- DIRECTION -
Exclude the pictures and retype the entries as written.

- EXERCISE MATERIALS -
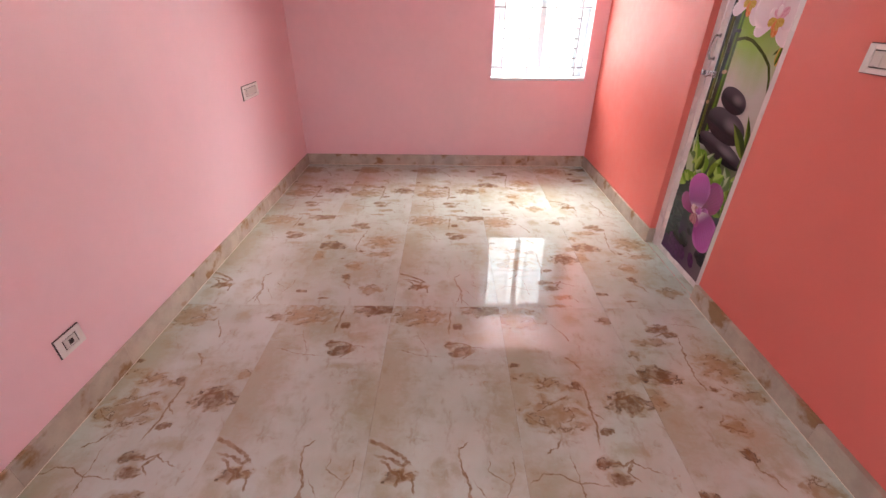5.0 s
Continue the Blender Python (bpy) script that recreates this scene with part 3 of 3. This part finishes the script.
def orchid(sheet, u, v, size, tilt, outer, petals, lip, top=1.05, lift=66):
    """A moth orchid: three sepals behind, two broad petals, a small lip."""
    for turn, l, w in ((0, top, 0.62), (128, 0.98, 0.55), (-118, 0.92, 0.50)):
        sheet.petal(u, v, tilt + turn, size * l, size * w, outer, point=0.3)
    for turn, l, w in ((lift, 1.12, 1.12), (-lift, 1.12, 1.12)):
        sheet.petal(u, v, tilt + turn, size * l, size * w, petals, point=0.18, wave=0.04, seed=turn)
    for turn, l, w, m in lip:
        sheet.petal(u, v - 0.005, tilt + turn, size * l, size * w, m, "printed_lip", 0.4)


def build_door():
    door = tagged(new("door_1"), "closed white plastic bathroom door printed with orchids and stones", "door", kind="structure")
    door.location = (FX, (DY0 + DY1) / 2, 0)
    bpy.context.view_layer.update()
    bm = bmesh.new()
    box(bm, (FX, 3.241, 0.0), (FX + 0.065, DY1, DZ1), 0.004)
    box(bm, (FX, DY0, 0.0), (FX + 0.065, 2.649, DZ1), 0.004)
    box(bm, (FX, 2.649, DZ1 - 0.036), (FX + 0.065, 3.241, DZ1), 0.004)
    part("door_frame", bm, DOOR_PVC, door)
    bm = box(bmesh.new(), (XE + 0.0005, DY0 + 0.001, -0.004), (FX + 0.07, DY1 - 0.001, 0.003), 0.001)
    layer = bm.loops.layers.uv.new("UVMap")
    for f in bm.faces:
        for loop in f.loops:
            loop[layer].uv = (loop.vert.co.x / 0.6, loop.vert.co.y / 1.214)
    part("threshold", bm, FACE_C, door, "cream marble strip under the door")
    y0, y1, z0, z1 = 2.652, 3.238, 0.008, DZ1 - 0.039
    bm = bmesh.new()
    box(bm, (LX, PY, z0), (LX + 0.03, y1, z1), 0.003)
    box(bm, (LX, y0, z0), (LX + 0.03, PY - PW, z1), 0.003)
    box(bm, (LX, PY - PW, PZ1), (LX + 0.03, PY, z1), 0.003)
    box(bm, (LX, PY - PW, z0), (LX + 0.03, PY, PZ0), 0.003)
    leaf = part("leaf", bm, DOOR_PVC, door, "white plastic frame of the leaf")
    bm = bmesh.new()
    layer = bm.loops.layers.uv.new("UVMap")
    box(bm, (PX, PY - PW + 0.0005, PZ0 + 0.0005), (PX + 0.018, PY - 0.0005, PZ1 - 0.0005))
    for f in bm.faces:
        for loop in f.loops:
            loop[layer].uv = ((PY - loop.vert.co.y) / PW, (loop.vert.co.z - PZ0) / (PZ1 - PZ0))
    part("panel", bm, INK_BACK, leaf, "glossy panel printed with green and grey haze")
    s = Sheet(leaf)
    rnd = random.Random(4)
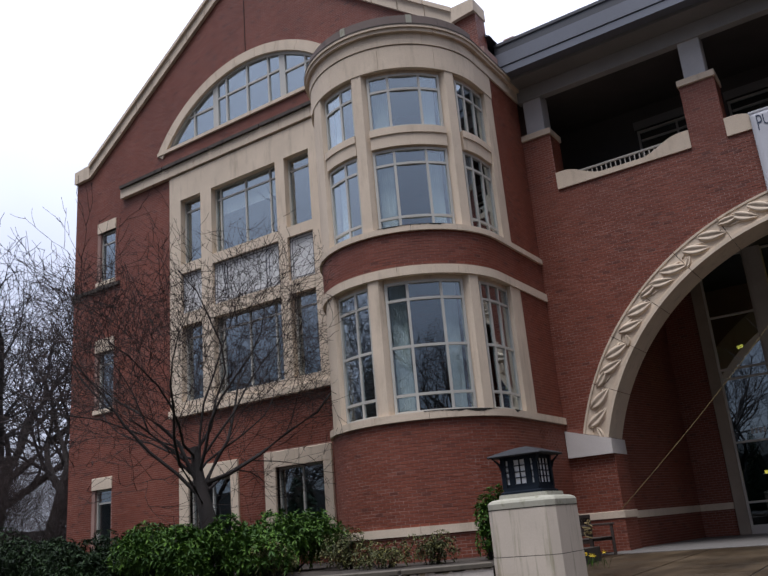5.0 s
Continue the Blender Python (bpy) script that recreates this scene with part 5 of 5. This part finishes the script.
# ---- trees ----
def bare_tree(seed, height, lengths, kids, trunk_r, mat_twig, twig_r=0.006, angles=(28, 55), first_angles=(15, 70), first=(0.6, 1.0), lift=0.06, wander=0.12, stems=1, thick=(0.45, 0.65), lean=(0, 0), bark=None, slant=0.3):
    """Meshes of a leafless tree of a given height: trunk or stems with limbs, and the crown of fine twigs.
    lengths and kids: of the shoots, level by level; angles: between a shoot and its parent, in degrees."""
    rng = random.Random(seed)
    bark = bark or M_BARK
    limbs, twigs = [], []
    levels = len(lengths) - 1

    def grow(p, d, r, level, size=1.0):
        length = lengths[level] * size * rng.uniform(0.8, 1.2)
        n = 7 if level < 2 else 5 if level < levels else 3
        pts, rad, ways = [p], [r], [d]
        bend = wander * (0.35 if not level else 1.0)
        for i in range(n):
            d = (d + Vector((rng.gauss(0, bend), rng.gauss(0, bend), rng.gauss(0, bend * 0.8) + (lift if level else 0)))).normalized()
            p = p + d * (length / n)
            pts.append(p)
            ways.append(d)
            rad.append(max(r * (1 - (0.62 if not level else 0.75) * (i + 1) / n), twig_r * 0.6))
        (limbs if level < 2 else twigs).append((pts, rad, 8 if level < 2 else 5 if level < 3 else 3))
        if level >= levels:
            tips.append(pts[-1])
            return
        low, high = first if not level else (0.18, 1.0)
        turn = rng.uniform(0, math.tau)
        for k in range(kids[level]):
            s = low + (high - low) * (k + rng.uniform(0.1, 0.9)) / kids[level]
            j = min(int(s * n), n - 1)
            base, way = pts[j].lerp(pts[j + 1], s * n - j), ways[j + 1]
            side = way.orthogonal().normalized()
            side.rotate(Matrix.Rotation(turn + k * 2.4 + rng.uniform(-0.5, 0.5), 3, way))
            a = radians(rng.uniform(*(angles if level else first_angles)))
            nd = (way * math.cos(a) + side * math.sin(a)).normalized()
            grow(base, nd, max(rad[j] * rng.uniform(*thick), twig_r), level + 1, 1.0 if not level else 1.25 - 0.6 * s)

    starts, tips = [], []
    for k in range(stems):
        starts.append(len(limbs))
        tip = slant if stems > 1 else 0.03
        grow(Vector((0, 0, -0.1)), Vector((lean[0] + rng.gauss(0, tip), lean[1] + rng.gauss(0, tip), 1)).normalized(), trunk_r, 0)
    grown = height / sorted(t.z for t in tips)[int(len(tips) * 0.96)]
    for rows in (limbs, twigs):
        for pts, _, _ in rows:
            for p in pts:
                if not p.is_frozen:
                    p *= grown
                    p.freeze()
    twigs = [row for row in twigs if row[0][-1].z < height * rng.uniform(0.95, 1.06)]
    tips = [t for t in tips if t.z < height]

    def joined(rows, name, mat):
        vs, fs, base = [], [], 0
        for pts, rad, sides in rows:
            for i, p in enumerate(pts):
                d = (pts[min(i + 1, len(pts) - 1)] - pts[max(i - 1, 0)]).normalized()
                u = d.orthogonal().normalized()
                w = d.cross(u)
                for k in range(sides):
                    c = p + rad[i] * (math.cos(k * math.tau / sides) * u + math.sin(k * math.tau / sides) * w)
                    vs.append((c.x, c.y, c.z))
            for i in range(len(pts) - 1):
                for k in range(sides):
                    a, b = base + i * sides + k, base + i * sides + (k + 1) % sides
                    fs.append((a, b, b + sides, a + sides))
            base += len(pts) * sides
        me = mesh_of(name, vs, fs, mat)
        me.shade_smooth()
        return me

    stock = [joined(limbs[a:b], "stem" if stems > 1 else "trunk", bark) for a, b in zip(starts, starts[1:] + [len(limbs)])]
    return stock, joined(twigs, "crown", mat_twig), tips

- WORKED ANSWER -
5.0 s
Continue the Blender Python (bpy) script that recreates this scene with part 3 of 3. This part finishes the script.
def orchid(sheet, u, v, size, tilt, outer, petals, lip, top=1.05, lift=66):
    """A moth orchid: three sepals behind, two broad petals, a small lip."""
    for turn, l, w in ((0, top, 0.62), (128, 0.98, 0.55), (-118, 0.92, 0.50)):
        sheet.petal(u, v, tilt + turn, size * l, size * w, outer, point=0.3)
    for turn, l, w in ((lift, 1.12, 1.12), (-lift, 1.12, 1.12)):
        sheet.petal(u, v, tilt + turn, size * l, size * w, petals, point=0.18, wave=0.04, seed=turn)
    for turn, l, w, m in lip:
        sheet.petal(u, v - 0.005, tilt + turn, size * l, size * w, m, "printed_lip", 0.4)


def build_door():
    door = tagged(new("door_1"), "closed white plastic bathroom door printed with orchids and stones", "door", kind="structure")
    door.location = (FX, (DY0 + DY1) / 2, 0)
    bpy.context.view_layer.update()
    bm = bmesh.new()
    box(bm, (FX, 3.241, 0.0), (FX + 0.065, DY1, DZ1), 0.004)
    box(bm, (FX, DY0, 0.0), (FX + 0.065, 2.649, DZ1), 0.004)
    box(bm, (FX, 2.649, DZ1 - 0.036), (FX + 0.065, 3.241, DZ1), 0.004)
    part("door_frame", bm, DOOR_PVC, door)
    bm = box(bmesh.new(), (XE + 0.0005, DY0 + 0.001, -0.004), (FX + 0.07, DY1 - 0.001, 0.003), 0.001)
    layer = bm.loops.layers.uv.new("UVMap")
    for f in bm.faces:
        for loop in f.loops:
            loop[layer].uv = (loop.vert.co.x / 0.6, loop.vert.co.y / 1.214)
    part("threshold", bm, FACE_C, door, "cream marble strip under the door")
    y0, y1, z0, z1 = 2.652, 3.238, 0.008, DZ1 - 0.039
    bm = bmesh.new()
    box(bm, (LX, PY, z0), (LX + 0.03, y1, z1), 0.003)
    box(bm, (LX, y0, z0), (LX + 0.03, PY - PW, z1), 0.003)
    box(bm, (LX, PY - PW, PZ1), (LX + 0.03, PY, z1), 0.003)
    box(bm, (LX, PY - PW, z0), (LX + 0.03, PY, PZ0), 0.003)
    leaf = part("leaf", bm, DOOR_PVC, door, "white plastic frame of the leaf")
    bm = bmesh.new()
    layer = bm.loops.layers.uv.new("UVMap")
    box(bm, (PX, PY - PW + 0.0005, PZ0 + 0.0005), (PX + 0.018, PY - 0.0005, PZ1 - 0.0005))
    for f in bm.faces:
        for loop in f.loops:
            loop[layer].uv = ((PY - loop.vert.co.y) / PW, (loop.vert.co.z - PZ0) / (PZ1 - PZ0))
    part("panel", bm, INK_BACK, leaf, "glossy panel printed with green and grey haze")
    s = Sheet(leaf)
    rnd = random.Random(4)
5.0 s
Continue the Blender Python (bpy) script that recreates this scene with part 5 of 5. This part finishes the script.
# ---- trees ----
def bare_tree(seed, height, lengths, kids, trunk_r, mat_twig, twig_r=0.006, angles=(28, 55), first_angles=(15, 70), first=(0.6, 1.0), lift=0.06, wander=0.12, stems=1, thick=(0.45, 0.65), lean=(0, 0), bark=None, slant=0.3):
    """Meshes of a leafless tree of a given height: trunk or stems with limbs, and the crown of fine twigs.
    lengths and kids: of the shoots, level by level; angles: between a shoot and its parent, in degrees."""
    rng = random.Random(seed)
    bark = bark or M_BARK
    limbs, twigs = [], []
    levels = len(lengths) - 1

    def grow(p, d, r, level, size=1.0):
        length = lengths[level] * size * rng.uniform(0.8, 1.2)
        n = 7 if level < 2 else 5 if level < levels else 3
        pts, rad, ways = [p], [r], [d]
        bend = wander * (0.35 if not level else 1.0)
        for i in range(n):
            d = (d + Vector((rng.gauss(0, bend), rng.gauss(0, bend), rng.gauss(0, bend * 0.8) + (lift if level else 0)))).normalized()
            p = p + d * (length / n)
            pts.append(p)
            ways.append(d)
            rad.append(max(r * (1 - (0.62 if not level else 0.75) * (i + 1) / n), twig_r * 0.6))
        (limbs if level < 2 else twigs).append((pts, rad, 8 if level < 2 else 5 if level < 3 else 3))
        if level >= levels:
            tips.append(pts[-1])
            return
        low, high = first if not level else (0.18, 1.0)
        turn = rng.uniform(0, math.tau)
        for k in range(kids[level]):
            s = low + (high - low) * (k + rng.uniform(0.1, 0.9)) / kids[level]
            j = min(int(s * n), n - 1)
            base, way = pts[j].lerp(pts[j + 1], s * n - j), ways[j + 1]
            side = way.orthogonal().normalized()
            side.rotate(Matrix.Rotation(turn + k * 2.4 + rng.uniform(-0.5, 0.5), 3, way))
            a = radians(rng.uniform(*(angles if level else first_angles)))
            nd = (way * math.cos(a) + side * math.sin(a)).normalized()
            grow(base, nd, max(rad[j] * rng.uniform(*thick), twig_r), level + 1, 1.0 if not level else 1.25 - 0.6 * s)

    starts, tips = [], []
    for k in range(stems):
        starts.append(len(limbs))
        tip = slant if stems > 1 else 0.03
        grow(Vector((0, 0, -0.1)), Vector((lean[0] + rng.gauss(0, tip), lean[1] + rng.gauss(0, tip), 1)).normalized(), trunk_r, 0)
    grown = height / sorted(t.z for t in tips)[int(len(tips) * 0.96)]
    for rows in (limbs, twigs):
        for pts, _, _ in rows:
            for p in pts:
                if not p.is_frozen:
                    p *= grown
                    p.freeze()
    twigs = [row for row in twigs if row[0][-1].z < height * rng.uniform(0.95, 1.06)]
    tips = [t for t in tips if t.z < height]

    def joined(rows, name, mat):
        vs, fs, base = [], [], 0
        for pts, rad, sides in rows:
            for i, p in enumerate(pts):
                d = (pts[min(i + 1, len(pts) - 1)] - pts[max(i - 1, 0)]).normalized()
                u = d.orthogonal().normalized()
                w = d.cross(u)
                for k in range(sides):
                    c = p + rad[i] * (math.cos(k * math.tau / sides) * u + math.sin(k * math.tau / sides) * w)
                    vs.append((c.x, c.y, c.z))
            for i in range(len(pts) - 1):
                for k in range(sides):
                    a, b = base + i * sides + k, base + i * sides + (k + 1) % sides
                    fs.append((a, b, b + sides, a + sides))
            base += len(pts) * sides
        me = mesh_of(name, vs, fs, mat)
        me.shade_smooth()
        return me

    stock = [joined(limbs[a:b], "stem" if stems > 1 else "trunk", bark) for a, b in zip(starts, starts[1:] + [len(limbs)])]
    return stock, joined(twigs, "crown", mat_twig), tips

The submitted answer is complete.